## [What you are asked to do]
Output the material beneath this task exactly, images excluded.
■ ■ ■
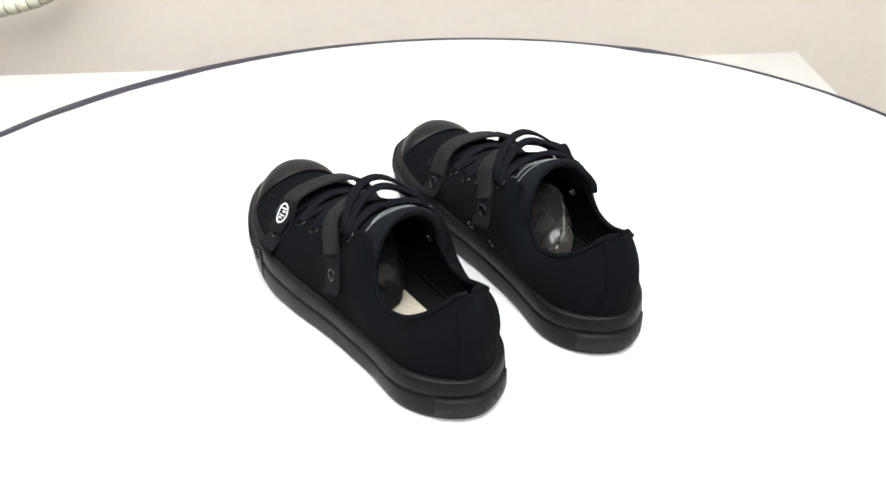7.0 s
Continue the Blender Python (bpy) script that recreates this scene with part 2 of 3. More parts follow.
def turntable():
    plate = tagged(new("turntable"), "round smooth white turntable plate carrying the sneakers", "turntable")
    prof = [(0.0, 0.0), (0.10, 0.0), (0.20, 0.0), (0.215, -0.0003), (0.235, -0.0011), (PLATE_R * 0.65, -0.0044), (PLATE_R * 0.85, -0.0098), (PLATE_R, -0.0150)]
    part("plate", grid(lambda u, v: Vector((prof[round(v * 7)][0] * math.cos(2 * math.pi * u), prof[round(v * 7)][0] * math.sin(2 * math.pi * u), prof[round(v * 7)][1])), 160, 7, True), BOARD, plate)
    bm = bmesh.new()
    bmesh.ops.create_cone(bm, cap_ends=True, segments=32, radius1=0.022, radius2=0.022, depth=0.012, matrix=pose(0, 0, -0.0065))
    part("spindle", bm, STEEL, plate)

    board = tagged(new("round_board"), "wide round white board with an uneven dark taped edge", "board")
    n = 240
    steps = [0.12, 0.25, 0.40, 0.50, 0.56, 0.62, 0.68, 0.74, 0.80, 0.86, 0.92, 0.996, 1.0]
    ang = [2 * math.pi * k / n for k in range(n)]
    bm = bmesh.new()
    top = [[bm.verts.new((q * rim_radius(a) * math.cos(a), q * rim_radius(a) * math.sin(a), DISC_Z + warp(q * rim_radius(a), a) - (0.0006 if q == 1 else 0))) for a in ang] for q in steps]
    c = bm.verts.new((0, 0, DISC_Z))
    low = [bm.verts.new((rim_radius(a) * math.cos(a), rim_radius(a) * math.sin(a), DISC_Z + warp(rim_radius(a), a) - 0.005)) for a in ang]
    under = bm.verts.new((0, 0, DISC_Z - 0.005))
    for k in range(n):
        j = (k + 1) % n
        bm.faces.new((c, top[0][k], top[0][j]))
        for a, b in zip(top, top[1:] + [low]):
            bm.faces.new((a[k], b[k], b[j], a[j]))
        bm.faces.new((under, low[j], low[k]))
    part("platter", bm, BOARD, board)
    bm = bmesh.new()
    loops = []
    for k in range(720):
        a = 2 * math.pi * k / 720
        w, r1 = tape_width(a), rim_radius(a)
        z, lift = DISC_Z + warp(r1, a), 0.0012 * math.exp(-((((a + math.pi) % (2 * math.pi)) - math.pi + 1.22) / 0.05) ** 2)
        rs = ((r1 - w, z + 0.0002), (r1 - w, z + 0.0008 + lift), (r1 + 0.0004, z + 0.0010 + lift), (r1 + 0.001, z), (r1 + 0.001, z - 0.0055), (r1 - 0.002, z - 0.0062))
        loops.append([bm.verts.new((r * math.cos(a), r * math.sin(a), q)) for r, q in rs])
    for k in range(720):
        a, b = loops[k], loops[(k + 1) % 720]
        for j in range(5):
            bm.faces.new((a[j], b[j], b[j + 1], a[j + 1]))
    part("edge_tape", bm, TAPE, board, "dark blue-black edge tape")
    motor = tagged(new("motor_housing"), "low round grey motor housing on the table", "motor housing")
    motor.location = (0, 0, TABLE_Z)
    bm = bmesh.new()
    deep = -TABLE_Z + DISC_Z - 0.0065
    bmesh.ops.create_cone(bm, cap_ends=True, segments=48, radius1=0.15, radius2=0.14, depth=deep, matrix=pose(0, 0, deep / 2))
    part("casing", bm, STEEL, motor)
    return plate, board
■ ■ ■
## [Exercise solution]
7.0 s
Continue the Blender Python (bpy) script that recreates this scene with part 2 of 3. More parts follow.
def turntable():
    plate = tagged(new("turntable"), "round smooth white turntable plate carrying the sneakers", "turntable")
    prof = [(0.0, 0.0), (0.10, 0.0), (0.20, 0.0), (0.215, -0.0003), (0.235, -0.0011), (PLATE_R * 0.65, -0.0044), (PLATE_R * 0.85, -0.0098), (PLATE_R, -0.0150)]
    part("plate", grid(lambda u, v: Vector((prof[round(v * 7)][0] * math.cos(2 * math.pi * u), prof[round(v * 7)][0] * math.sin(2 * math.pi * u), prof[round(v * 7)][1])), 160, 7, True), BOARD, plate)
    bm = bmesh.new()
    bmesh.ops.create_cone(bm, cap_ends=True, segments=32, radius1=0.022, radius2=0.022, depth=0.012, matrix=pose(0, 0, -0.0065))
    part("spindle", bm, STEEL, plate)

    board = tagged(new("round_board"), "wide round white board with an uneven dark taped edge", "board")
    n = 240
    steps = [0.12, 0.25, 0.40, 0.50, 0.56, 0.62, 0.68, 0.74, 0.80, 0.86, 0.92, 0.996, 1.0]
    ang = [2 * math.pi * k / n for k in range(n)]
    bm = bmesh.new()
    top = [[bm.verts.new((q * rim_radius(a) * math.cos(a), q * rim_radius(a) * math.sin(a), DISC_Z + warp(q * rim_radius(a), a) - (0.0006 if q == 1 else 0))) for a in ang] for q in steps]
    c = bm.verts.new((0, 0, DISC_Z))
    low = [bm.verts.new((rim_radius(a) * math.cos(a), rim_radius(a) * math.sin(a), DISC_Z + warp(rim_radius(a), a) - 0.005)) for a in ang]
    under = bm.verts.new((0, 0, DISC_Z - 0.005))
    for k in range(n):
        j = (k + 1) % n
        bm.faces.new((c, top[0][k], top[0][j]))
        for a, b in zip(top, top[1:] + [low]):
            bm.faces.new((a[k], b[k], b[j], a[j]))
        bm.faces.new((under, low[j], low[k]))
    part("platter", bm, BOARD, board)
    bm = bmesh.new()
    loops = []
    for k in range(720):
        a = 2 * math.pi * k / 720
        w, r1 = tape_width(a), rim_radius(a)
        z, lift = DISC_Z + warp(r1, a), 0.0012 * math.exp(-((((a + math.pi) % (2 * math.pi)) - math.pi + 1.22) / 0.05) ** 2)
        rs = ((r1 - w, z + 0.0002), (r1 - w, z + 0.0008 + lift), (r1 + 0.0004, z + 0.0010 + lift), (r1 + 0.001, z), (r1 + 0.001, z - 0.0055), (r1 - 0.002, z - 0.0062))
        loops.append([bm.verts.new((r * math.cos(a), r * math.sin(a), q)) for r, q in rs])
    for k in range(720):
        a, b = loops[k], loops[(k + 1) % 720]
        for j in range(5):
            bm.faces.new((a[j], b[j], b[j + 1], a[j + 1]))
    part("edge_tape", bm, TAPE, board, "dark blue-black edge tape")
    motor = tagged(new("motor_housing"), "low round grey motor housing on the table", "motor housing")
    motor.location = (0, 0, TABLE_Z)
    bm = bmesh.new()
    deep = -TABLE_Z + DISC_Z - 0.0065
    bmesh.ops.create_cone(bm, cap_ends=True, segments=48, radius1=0.15, radius2=0.14, depth=deep, matrix=pose(0, 0, deep / 2))
    part("casing", bm, STEEL, motor)
    return plate, board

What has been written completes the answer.